“Super-complaint” filed over rail operators’ refund policies after 47 million journeys a year end in cancellation or delay

Which? goes loco, forcing the Office of Rail and Road to take action

We live in a city hobbled by inadequate public transport. Demand and indeed, prices, for trains have never been higher, yet for tens of thousands of commuters, every day’s journey is to be part of a travelling circus.

According to Which? magazine, across the UK as many as 47 million train journeys end in cancellation or delay every year.

But less than a third of people receive the refunds they’re entitled to after paying for failed service.

Which? surveyed 7,000 paying passengers and found only a third bothered to claim compensation. However, passenger group Transport Focus reported in 2013 that 88% of people did not chase companies for refunds after delayed or cancelled trains.
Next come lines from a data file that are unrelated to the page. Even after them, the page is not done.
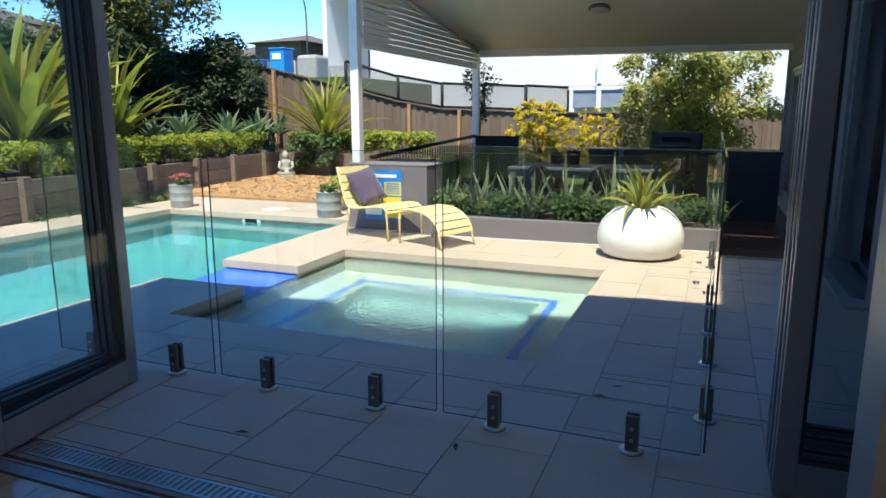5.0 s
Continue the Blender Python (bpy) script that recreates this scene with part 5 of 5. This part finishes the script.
cp = thing("pool_coping", "sandstone coloured coping slabs at the water's edge", "coping", kind="structure")
for r_ in COPES:
    wide = r_[1] - r_[0] > r_[3] - r_[2]
    pieces("coping_slab", cp, r_, 1.2 if wide else 3.0, 3.0 if wide else 1.2, -0.07, 0.0, 0.003, COPING, cache, 0.0, r_[0], r_[2])
dk = thing("patio_deck", "dark red-brown timber patio deck", "deck", kind="structure")
for r_ in holes([(9.97, 15.6, -1.0, 4.2)], [(9.9, 10.71, -0.06, 4.2)]):
    pieces("deck_board", dk, r_, 0.092, 2.6, -0.044, -0.03, 0.005, DECKM, cache, 0.0, 9.97, -1.0)


def grate(label, x0, x1, y0, y1):
    root = thing("drain_grate", label, "drain")
    part("channel", boxes([(x0, x1, y0, y1, -0.045, -0.03)]), BLACK, root, "dark drain channel")
    part("rail", boxes([(x0, x0 + 0.014, y0, y1, -0.03, 0.001), (x1 - 0.014, x1, y0, y1, -0.03, 0.001)]), STEEL_LIGHT, root)
    me = mesh_of("bar", boxes([(x0 + 0.014, x1 - 0.014, -0.007, 0.007, -0.02, 0.0)]), STEEL_LIGHT)
    y = y0 + 0.012
    while y < y1:
        o = new("bar", me)
        o.parent = root
        o.location = (0, y, 0)
        y += 0.03


grate("slotted steel drain grate along the door sill", 4.605, 4.71, -0.28, 3.03)
grate("slotted steel drain grate at the edge of the deck", 9.855, 9.96, -0.98, -0.08)


def wall_grate():
    root = thing("drain_grate", "narrow slotted drain strip at the foot of the planter wall", "drain", pose(10.076, 0, 0, 0, 0, 2.0))
    part("channel", boxes([(-0.055, -0.004, 0.02, 3.02, 0.001, 0.004)]), BLACK, root, "dark drain channel")
    part("rail", boxes([(-0.06, -0.052, 0.02, 3.02, 0.001, 0.009), (-0.008, -0.001, 0.02, 3.02, 0.001, 0.009)]), TRIM, root)
    me = mesh_of("bar", boxes([(-0.052, -0.008, -0.008, 0.008, 0.004, 0.008)]), TRIM)
    for k in range(88):
        o = new("bar", me)
        o.parent = root
        o.location = (0, 0.04 + 0.034 * k, 0)


wall_grate()
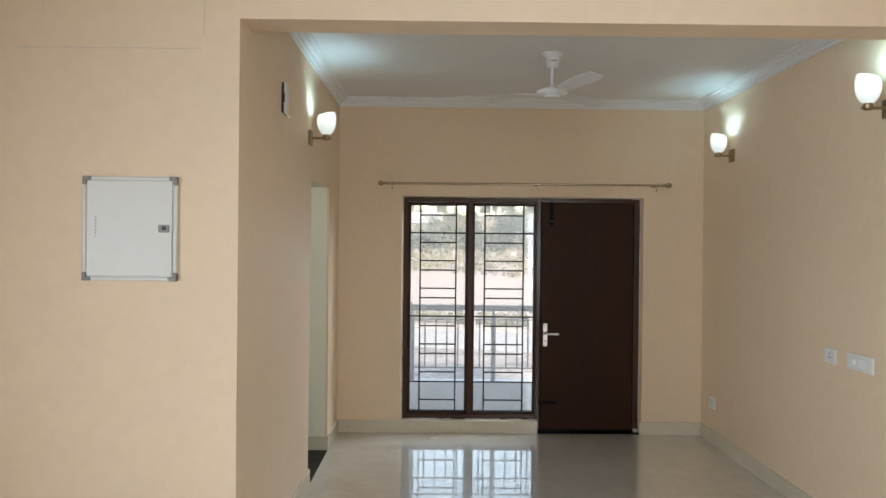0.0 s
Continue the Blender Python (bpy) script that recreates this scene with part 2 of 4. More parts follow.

“Millions of passengers are left out of pocket each year, so train companies must do more to put their passengers first and make rail refunds easier,” said Richard Lloyd, executive director of Which?.

Which? has now launched a so-called “super-complaint” to the Office of Rail and Road (ORR), claiming that train companies made the process of obtaining refunds too difficult.

The ORR now has 90 days to respond to the complaint, and decide whether to take action. The ORR also said that it had introduced a new code of conduct to increase transparency for passengers buying tickets.